On 11/5/05, Kevin Dangoor <[EMAIL PROTECTED]> wrote:

This is Kid doing the "right thing" for a templating system. There are various bad things that can happen if you accidentally bring in HTML content from the wild and display it on your site. So, by default, Kid escapes everything so that the content you provide Kid is displayed exactly as Kid received it.

Sure, seen that before (LJ's content management comes to mind). I guess what threw me the most is that I just *assumed* (bad Jeff!) that there was already some magic in place to handle this since it's a pretty obvious pitfall for anything that does content management (which is a natural thing to do with TG).
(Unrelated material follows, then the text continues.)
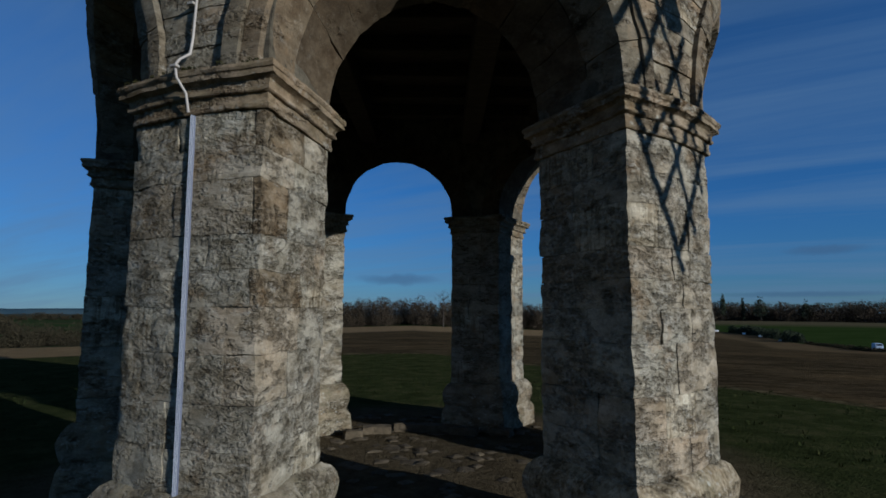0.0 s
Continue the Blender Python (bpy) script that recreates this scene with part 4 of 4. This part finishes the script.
# ---- cable and trunking down the wall ----
cable = thing("lightning_cable", "pale grey cable clipped down the stone tower wall", "cable")
path = [(-19.9, 3.985, 9.60), (-19.9, 3.985, 9.52), (-19.8, 3.935, 9.46), (-19.8, 3.908, 9.39), (-19.7, 3.885, 9.34), (-19.4, 3.74, 9.14), (-19.3, 3.67, 9.04), (-19.3, 3.645, 8.98), (-19.6, 3.638, 8.4), (-19.9, 3.638, 7.6), (-20.1, 3.638, 7.0), (-20.4, 3.646, 6.45), (-20.5, 3.690, 6.36),
        (-20.6, 3.736, 6.19), (-20.85, 3.782, 6.08), (-21.05, 3.834, 6.015), (-21.1, 3.854, 5.98), (-21.1, 3.852, 5.94), (-21.0, 3.81, 5.90), (-20.95, 3.762, 5.83), (-20.95, 3.740, 5.74), (-21.0, 3.722, 5.4), (-21.3, 3.722, 5.0), (-21.7, 3.722, 4.5), (-22.0, 3.724, 4.05), (-22.1, 3.735, 3.92), (-22.3, 3.81, 3.85), (-22.5, 3.835, 3.80), (-22.35, 3.825, 3.71), (-21.8, 3.77, 3.61), (-21.7, 3.745, 3.48)]
fine = []
for p, q in zip(path, path[1:]):
    for s in range(3):
        w = s / 3
        fine.append(polar(*[p[i] + (q[i] - p[i]) * w for i in range(3)]))
fine.append(polar(*path[-1]))
vs, fs = tube(fine, 0.0098, 8)
mesh_object("sheath", vs, fs, cable_mat, cable, "pale cable sheath", smooth=True)
for a, r, z in ((-19.8, 3.895, 9.41), (-19.3, 3.648, 9.03), (-19.6, 3.64, 8.4), (-19.8, 3.64, 7.85), (-19.95, 3.64, 7.4), (-20.2, 3.64, 6.85), (-20.5, 3.655, 6.40), (-20.95, 3.75, 5.78), (-21.15, 3.725, 5.18), (-21.5, 3.722, 4.72), (-22.3, 3.73, 4.30), (-22.5, 3.83, 3.79)):
    bm = bmesh.new()
    box(bm, -0.029, 0.029, -0.026, 0.012, -0.011, 0.011, 0.004)
    c = polar(a, r, z)
    bm.transform(Matrix.Translation(c) @ pose(0, 0, 0, 0, 0, a))
    part("clip", bm, cable_mat, cable)
trunking = thing("cable_trunking", "blue-grey plastic cable trunking fixed to the pier", "trunking")
bm = bmesh.new()
n0, top, bot = 9, polar(-21.65, 3.700, 3.475), polar(-21.15, 3.702, 0.72)
beam(bm, bot, top, 0.034, 0.018, (0, 1, 0), 0.004)
part("cover", bm, trunk_mat, trunking)
bm = bmesh.new()
for s in (-0.010, 0.0, 0.010):
    sh = Vector((s, 0.0, 0)) + polar(-22, 0.010, 0)
    beam(bm, bot + sh, top + sh, 0.006, 0.006, (0, 1, 0))
part("rib", bm, rib_mat, trunking, "ribs of the trunking")

# ---- woods, hedges and single trees ----
m = Mat("winter_twigs", rough=0.9, spec=0.1)
m.color(m.mix(0.8, m.ramp(m.noise(0.25, 5), (0.3, (0.030, 0.024, 0.016)), (0.7, (0.062, 0.047, 0.030))), m.ramp(m.island(), (0.0, 0.75), (1.0, 1.2)), "MULTIPLY"))
twigs = m.m
m = Mat("hedge_twigs", rough=0.9, spec=0.1)
m.color(m.mix(0.8, m.ramp(m.noise(0.25, 5), (0.3, (0.020, 0.018, 0.010)), (0.7, (0.040, 0.033, 0.019))), m.ramp(m.island(), (0.0, 0.78), (1.0, 1.15)), "MULTIPLY"))
hedge_mat = m.m
m = Mat("dark_evergreen", rough=0.9, spec=0.1)
m.color(m.ramp(m.noise(0.3, 5), (0.3, (0.022, 0.030, 0.018)), (0.7, (0.045, 0.055, 0.03))))
evergreen = m.m
m = Mat("bark", rough=0.9, spec=0.1)
m.color(m.ramp(m.noise(3, 5), (0.3, (0.035, 0.03, 0.024)), (0.7, (0.07, 0.06, 0.048))))
bark = m.m


def ground_at(bearing, dist):
    """A spot on the ground at that bearing (degrees right of straight ahead) and distance from the mill."""
    x, y = dist * math.sin(radians(bearing)), dist * math.cos(radians(bearing))
    return Vector((x, y, ground_height(x, y)))


def clumps(verts, faces, c, rx, rz, n, size, rnd, lean=0.45, shape=0.0):
    """Small slender leaves of twig spread through an uneven crown; shape > 0 narrows it upwards."""
    off = Vector((rnd.uniform(-50, 50), rnd.uniform(-50, 50), 0))
    made = 0
    while made < n:
        p = Vector((rnd.uniform(-1, 1), rnd.uniform(-1, 1), rnd.uniform(-1, 1)))
        lim = 0.72 + 0.55 * noise.noise(p * 1.9 + off)
        k = 1 - shape * (p.z * 0.5 + 0.5)
        if (p.x / max(k, 0.05)) ** 2 + (p.y / max(k, 0.05)) ** 2 + p.z ** 2 > lim:
            continue
        made += 1
        q = c + Vector((p.x * rx, p.y * rx, p.z * rz))
        d = Vector((rnd.uniform(-1, 1), rnd.uniform(-1, 1), rnd.uniform(-0.2, 1.2))).normalized()
        s = d.cross(Vector((rnd.uniform(-1, 1), rnd.uniform(-1, 1), rnd.uniform(-1, 1)))).normalized()
        w = size * rnd.uniform(0.5, 1.2)
        i = len(verts)
        verts += [q - s * w * lean, q + s * w * lean, q + d * w * 1.3]
        faces.append((i, i + 1, i + 2))


def trunk(verts, faces, base, top, r0, r1, seg=5):
    d = (top - base).normalized()
    a = d.orthogonal().normalized()
    b = d.cross(a)
    i = len(verts)
    for p, r in ((base, r0), (top, r1)):
        for k in range(seg):
            t = 2 * math.pi * k / seg
            verts.append(p + (a * math.cos(t) + b * math.sin(t)) * r)
    for k in range(seg):
        k2 = (k + 1) % seg
        faces.append((i + k, i + k2, i + seg + k2, i + seg + k))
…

You can use the built in XML() function to tell Kid that the incoming content is XML and ready for display. (You can see this in action in the 20 Minute Wiki.)
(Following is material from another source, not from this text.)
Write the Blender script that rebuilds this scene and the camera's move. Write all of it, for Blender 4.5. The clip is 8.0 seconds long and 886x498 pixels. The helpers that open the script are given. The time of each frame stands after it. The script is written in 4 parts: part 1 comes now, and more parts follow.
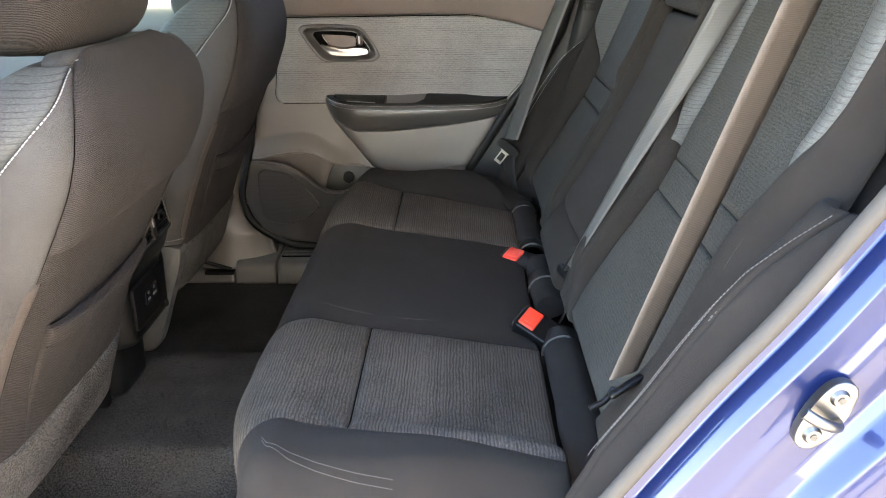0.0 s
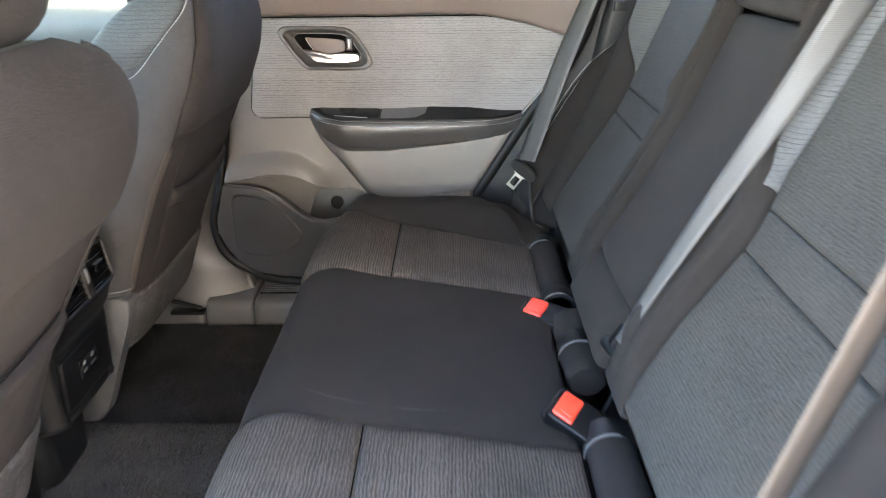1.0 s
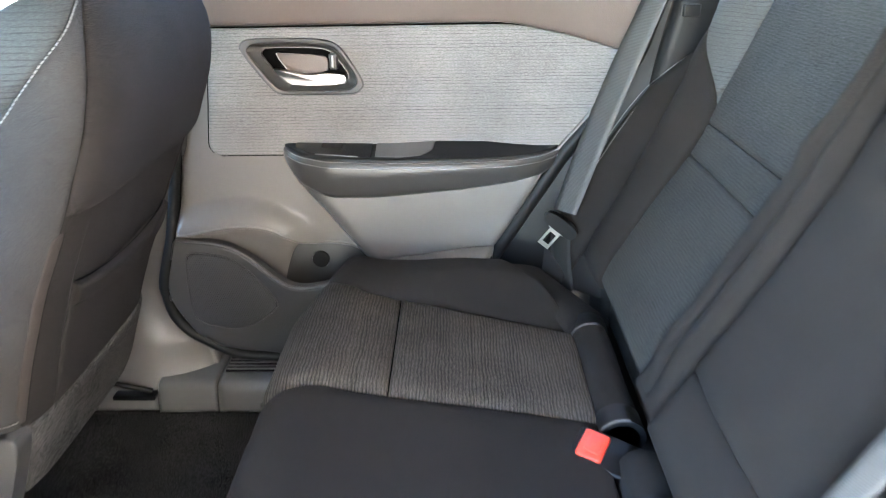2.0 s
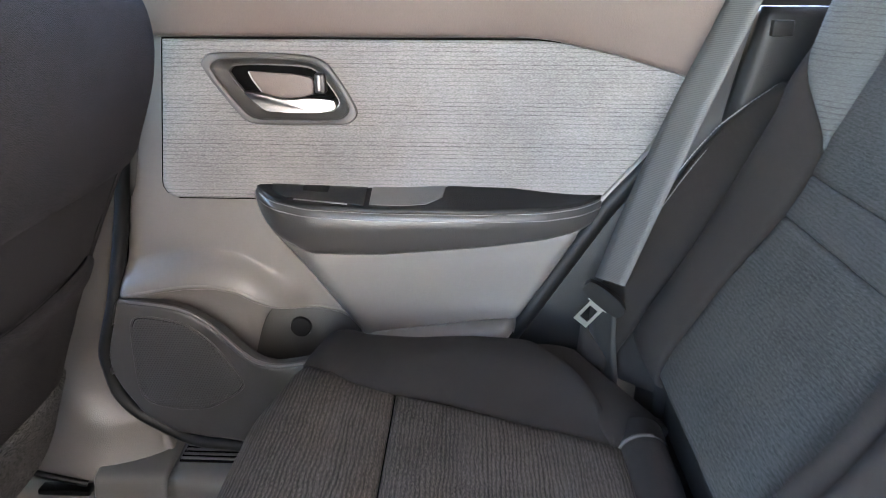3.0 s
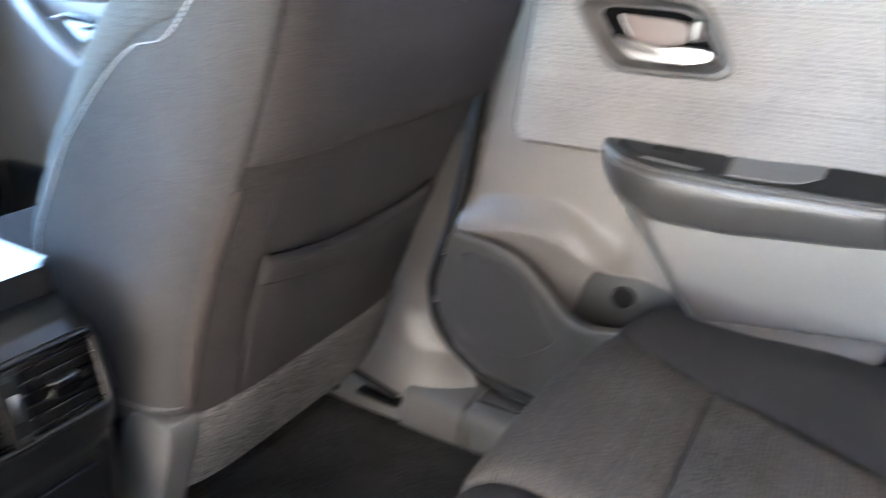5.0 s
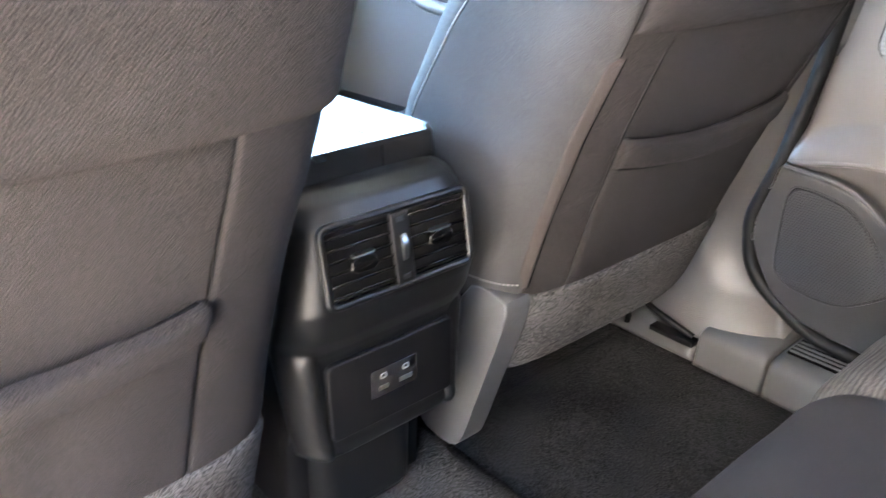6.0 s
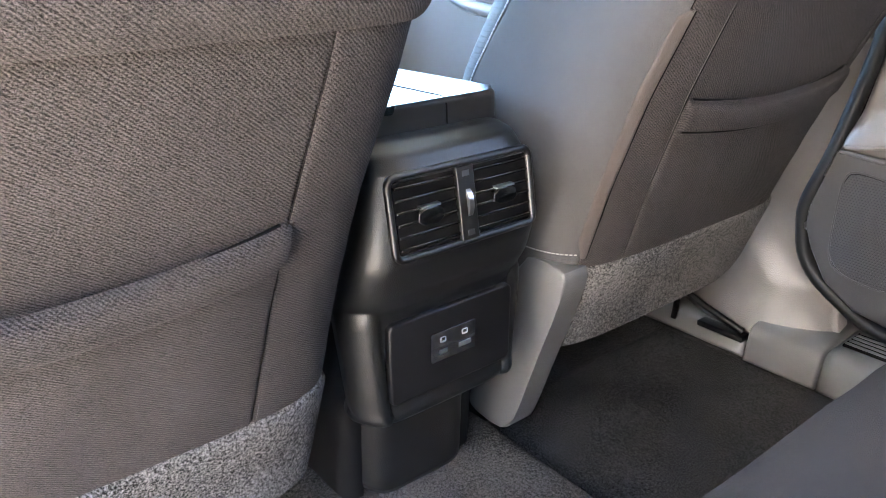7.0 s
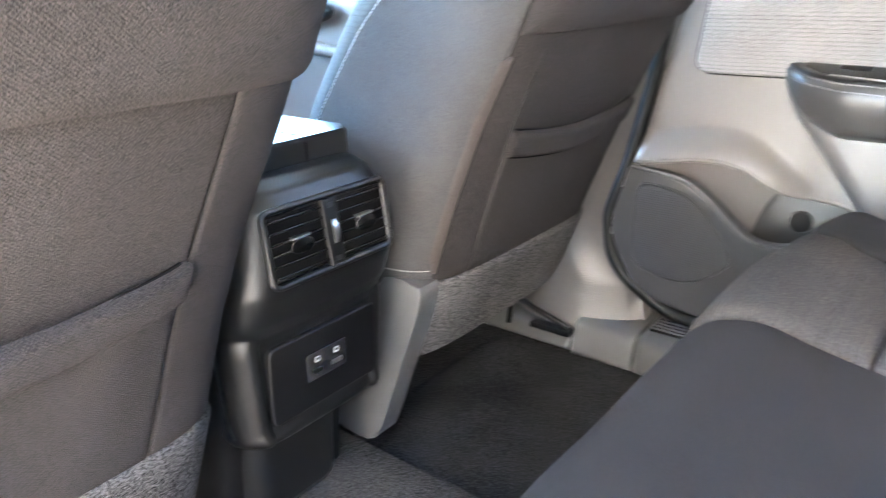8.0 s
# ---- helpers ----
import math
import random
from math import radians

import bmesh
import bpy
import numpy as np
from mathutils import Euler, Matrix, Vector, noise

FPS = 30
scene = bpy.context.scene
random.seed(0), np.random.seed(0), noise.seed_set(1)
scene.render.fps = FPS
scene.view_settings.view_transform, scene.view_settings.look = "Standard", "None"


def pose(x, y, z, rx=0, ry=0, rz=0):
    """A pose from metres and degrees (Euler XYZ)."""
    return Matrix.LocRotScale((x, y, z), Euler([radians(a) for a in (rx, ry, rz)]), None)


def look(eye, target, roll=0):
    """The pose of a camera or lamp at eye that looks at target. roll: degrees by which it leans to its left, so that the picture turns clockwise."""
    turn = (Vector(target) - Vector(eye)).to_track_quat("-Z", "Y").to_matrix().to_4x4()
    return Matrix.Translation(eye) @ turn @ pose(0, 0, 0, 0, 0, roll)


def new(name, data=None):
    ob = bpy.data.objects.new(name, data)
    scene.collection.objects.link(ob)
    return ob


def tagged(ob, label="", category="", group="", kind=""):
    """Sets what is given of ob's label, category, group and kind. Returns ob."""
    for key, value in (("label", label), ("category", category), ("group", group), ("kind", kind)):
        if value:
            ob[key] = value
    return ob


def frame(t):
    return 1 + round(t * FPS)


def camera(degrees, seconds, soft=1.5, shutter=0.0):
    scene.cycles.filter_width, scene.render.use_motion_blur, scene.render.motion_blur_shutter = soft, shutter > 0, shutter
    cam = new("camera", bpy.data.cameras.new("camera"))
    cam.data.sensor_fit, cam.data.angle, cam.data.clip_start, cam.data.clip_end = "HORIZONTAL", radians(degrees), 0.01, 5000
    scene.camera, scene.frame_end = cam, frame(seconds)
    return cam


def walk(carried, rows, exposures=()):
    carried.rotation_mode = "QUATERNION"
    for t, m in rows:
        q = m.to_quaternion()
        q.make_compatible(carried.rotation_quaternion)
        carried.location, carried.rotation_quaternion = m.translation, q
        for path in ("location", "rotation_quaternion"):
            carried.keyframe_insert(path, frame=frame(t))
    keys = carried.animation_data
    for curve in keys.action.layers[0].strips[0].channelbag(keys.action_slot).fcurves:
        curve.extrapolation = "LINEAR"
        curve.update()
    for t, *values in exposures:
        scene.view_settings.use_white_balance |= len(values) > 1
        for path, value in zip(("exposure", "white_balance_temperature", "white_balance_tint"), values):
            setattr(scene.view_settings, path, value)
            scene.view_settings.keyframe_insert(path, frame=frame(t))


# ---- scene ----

Damn, I should have realized that the demo covered this. Now I must mourn the wasted bytes.

> I looked at the resulting HTML for case (1) above, and what is happening is > that the < character is being escaped; > is not.

Now that's just weird. Sounds like a bug to me.

Yeah, it does. I can't conceive of any good reason why it's happening. 

Hm: kid/kid/serialization.py, XMLSerializer.escape_cdata() we have:

            text = text.replace("&", "&amp;")
            text = text.replace("<", "&lt;")

but no
            text = text.replace("?", "&gt;")

Also HTMLSerializer. Not a &gt; anywhere in the entire file. Can it be broken in two places like this, or would it be elsehwere? (I can't imagine that to be the case).


You weren't using the XML function, were you?

No, but I will be after this :-)

--
"Things fall apart. The Center cannot hold."
                  - Life as a QA geek, in a nutshell.